Eu nasci no que ainda era uma colônia britânica e ao longo dos meus dias de escola primária todos os livros de exercícios cobertos de azul claro tinham o retrato da sua coroação na capa. Todos nós costumávamos desenhar 👓 nela, escurecer o dente estranho para fazer um vazio de tinta na boca real e, às vezes, adicionar um bigode.
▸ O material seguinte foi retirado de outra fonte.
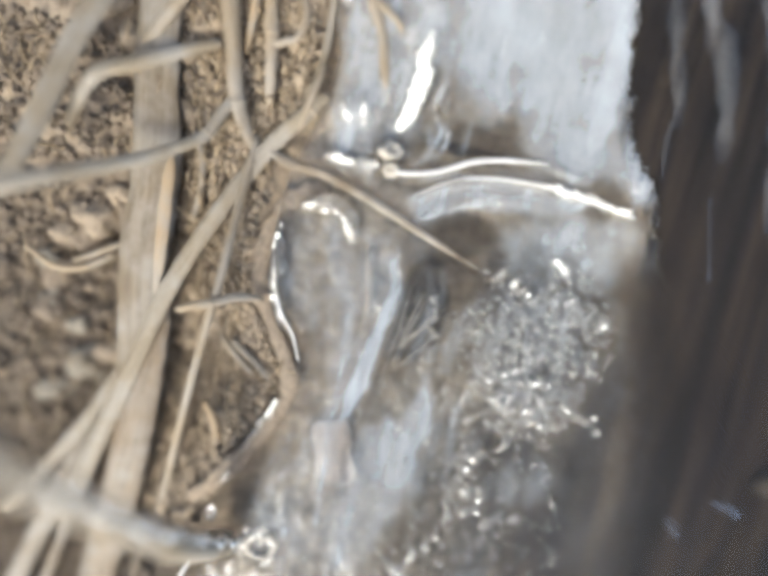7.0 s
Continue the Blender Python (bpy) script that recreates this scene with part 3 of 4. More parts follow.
# ---- dry grass ----
def tube(line, radius, flat, ring=14, flutes=0.02, bow=0.0, rng=None, caps=True):
    """A closed tube mesh along the line; radius(s) in millimetres for s from 0 to 1."""
    n = len(line)
    bm = bmesh.new()
    uvl = bm.loops.layers.uv.new("along")
    rings, lengths, total = [], [], 0.0
    for k, p in enumerate(line):
        a, b = line[max(k - 1, 0)], line[min(k + 1, n - 1)]
        ahead = Vector(b - a).normalized()
        side = ahead.cross(Vector((0, 0, 1)))
        side = side.normalized() if side.length > 1e-4 else Vector((1, 0, 0))
        up = side.cross(ahead)
        w = radius(k / (n - 1)) * (1 + (rng.uniform(-0.05, 0.05) if rng else 0))
        if k:
            total += float(np.linalg.norm(line[k] - line[k - 1]))
        lengths.append(total)
        made = []
        for j in range(ring):
            ang = 2 * math.pi * j / ring
            rad = 1 + flutes * (1 if j % 2 else -1)
            u, v = math.cos(ang) * w * rad, math.sin(ang) * w * flat * rad - bow * w * math.cos(ang) ** 2
            made.append(bm.verts.new((Vector(p) + side * u + up * v) * MM))
        rings.append(made)
    for k in range(n - 1):
        for j in range(ring):
            f = bm.faces.new((rings[k][j], rings[k][(j + 1) % ring], rings[k + 1][(j + 1) % ring], rings[k + 1][j]))
            f.smooth = True
            for loop, (q, i) in zip(f.loops, ((j, k), (j + 1, k), (j + 1, k + 1), (j, k + 1))):
                loop[uvl].uv = (q / ring, lengths[i] * 0.12)
    if caps:
        bm.faces.new(rings[0][::-1])
        bm.faces.new(rings[-1])
    return bm


def part(name, bm, mat, parent=None, label=""):
    me = bpy.data.meshes.new(name)
    bm.to_mesh(me)
    bm.free()
    me.materials.append(mat)
    ob = new(name, me)
    ob.parent = parent
    return tagged(ob, label)


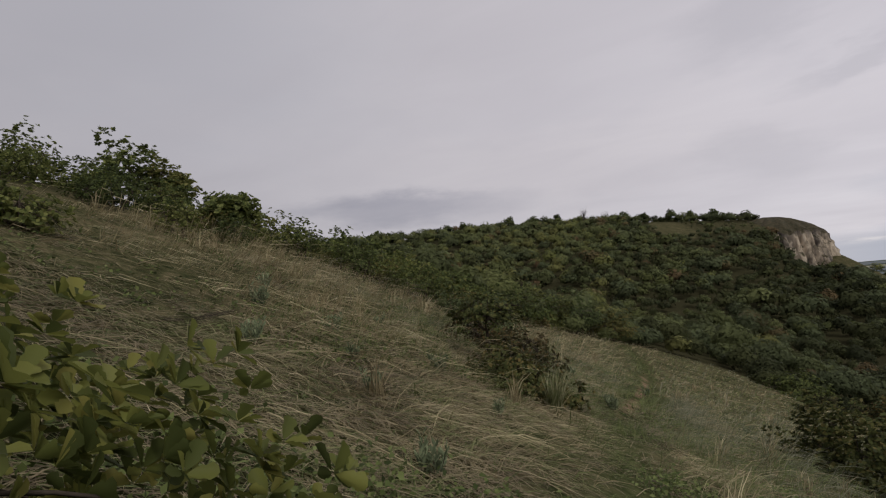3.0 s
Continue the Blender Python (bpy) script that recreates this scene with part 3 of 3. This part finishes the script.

Esses atos de desfiguração não foram antimonárquicos por impulso, mas certamente foram pequenos atos de rebelião contra os muitos tipos de autoridade dos quais de alguma forma sabíamos que ela era uma âncora.

Isto é o que será suprimido nesta época de emoções massivas obrigatórias, por mais benignas e bem-intencionadas que fosse E2 como uma pessoa de carne e osso, da qual nem você nem eu temos conhecimento concreto, o outro corpo da rainha, o oficial, simbolizava o direito absoluto antidemocrático derivado do status e não de contrato. Ela sobreviveu a Chuck e Fidel, mas ela era uma guardiã do passado, eles embaixadores do futuro.

Observando que “os motores de mídia do estado corporativo tentarão manipular essas emoções em massa, esta nuvem de sentimentalismo industrialmente produzido sobre o passado, para moldar o presente e controlar o futuro”, Drayton advertiu:

Contra esta feitiçaria você precisa empunhar seus encantos apotropaicos: sempre que mencionarem Liz, ou a fundirem com Fidel e Chuck, eles serão os psicopompos dela, escoltando-a para a liberdade. 😂 Liberte-a para usar farda militar, fumar charutos e caminhar para a eternidade.

O ativista LGBTQ+ trinitário, Jason Jones, que mora no Reino Unido, resumiu a avalanche de reações desta forma:


Então… um momento marcante nas nossas vidas. Perda. Ódio. Frustração. Admiração. Fogo. Estamos todos distorcidos em nossas ideias de luto e respeito.

Apesar de tudo, a trinitária-tobagense, Dionne Ligoure, afirmou:


Digam o que quiserem, ela foi DILIGENTE até o fim.

A personalidade regional de rádio, Wayne LeBlanc, observou:


A BBC vai levar agora todas as redes de transmissão para a escola, quando a cobertura do falecimento da RE 11 começar 🖤

A rainha Elizabeth II permanecerá por 24 horas na Catedral de St. Giles, em Edimburgo, onde os cidadãos poderão prestar homenagem. Seu corpo será então levado para Londres, onde ficará até o funeral, que deve ocorrer em cerca de 10 dias na Abadia de Westminster, em Londres.

[Nota do Editor (10 de setembro de 2022, 15h54 AST): uma versão anterior deste artigo referia-se a uma carta escrita por “membros da UNC”. O artigo foi alterado para remover esta referência errônea].